Who is the Association?

Before assessing the changes that might be necessary for associations in the future, a brief note explaining the complexity of associational polity seems appropriate. Regardless of the association’s size and specific organizational structure, Baptist associations and conventions generally conform to six principles:

1. Members must be equal in rank and privilege.

2. Cooperation is voluntary.

3. All are autonomous and independent.

4. [Conventions and associations] are advisory and exemplary in nature.

5. [Conventions and associations] exist to enable churches to carry divinely ordained task more efficiently and expeditiously.

6. [Conventions and associations] can be dissolved or disbanded by the members (Patterson, 1958, p. 878, as cited in Measures, 2000).

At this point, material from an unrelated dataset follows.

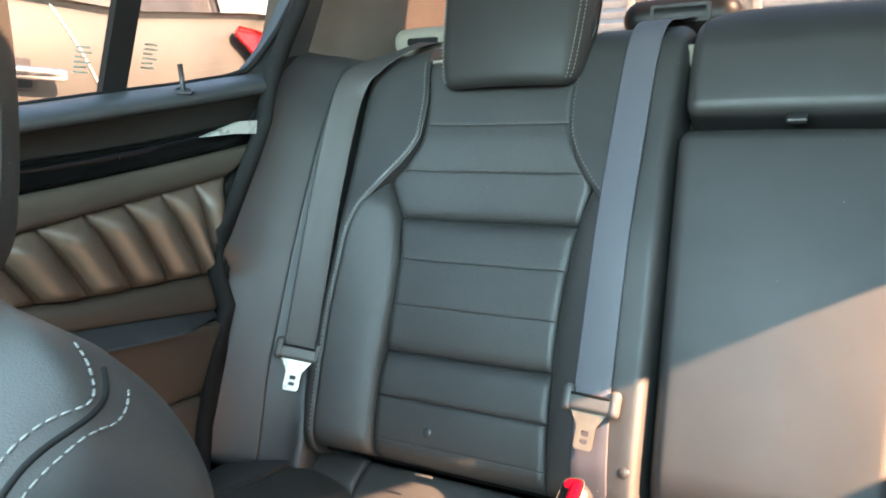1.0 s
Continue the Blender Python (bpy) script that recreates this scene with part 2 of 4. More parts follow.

Confronted with these principles, who is the primary customer of the association? If one answers the member churches, the corresponding question becomes, “Who is the church?” Do associations serve pastors, the members of a church, or some combination of both? Furthermore, if associations equip churches to do ministry, can it be said that associations are really serving the people who might benefit from the churches’ ministries. Serving the customer of the customer is akin to the “demand-driven association model” (Funk, 2006) in that the final customer of an association can only be indirectly impacted. Therefore if an association is measuring its effectiveness, should it not incorporate its members’ efficacy measurements as their own in some way?

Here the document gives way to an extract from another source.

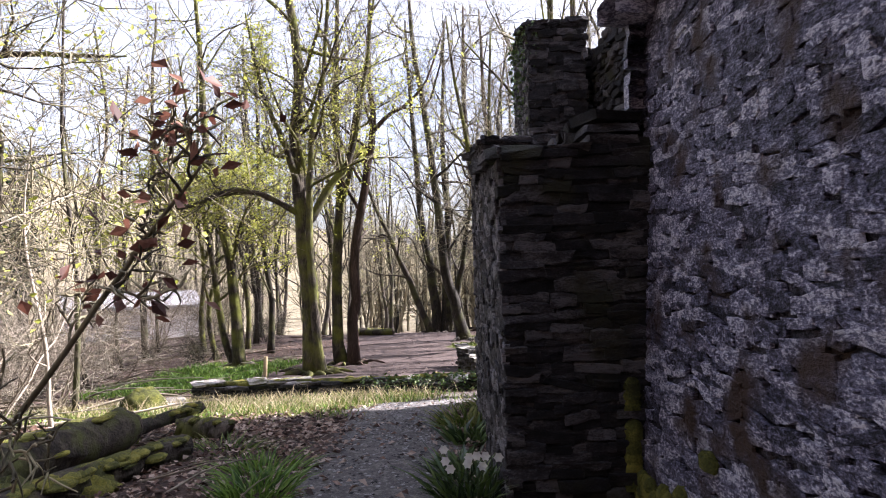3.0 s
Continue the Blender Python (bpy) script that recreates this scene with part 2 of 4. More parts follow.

However, in a discussion regarding changing the direction of an association itself, who is in charge? “There is no Baptist pontiff in Nashville, Atlanta, Louisville, Winston-Salem, or Fort Worth, or in any state convention office or mission agency headquarters. The heart of the Southern Baptist Convention is in its 50,000 congregations” (Stetzer, 2011, p. 56). The DOM reports to the churches, often represented by a council or leadership team of some kind. Associations whose budgets are funded in any way by state convention or national entities must be good stewards of those relationships to ensure continuing support. Strategic planners commonly suggest that all stakeholders—or their representatives—take  part in organizational planning efforts, but the Baptist reality of this suggestion is a complex mix of staff, messengers, and personnel from other Baptist entities (Bryson, 2011). Charging DOMs with the task of leading change is akin to asking them to lead a wide array of constituencies. They must simultaneously cast a vision their churches will endorse through formal permission and active participation, operationalize the vision in the form of a plan their paid and volunteer staff can implement, and align with or influence outside stakeholder agencies enough to maintain support through funding and other forms of support.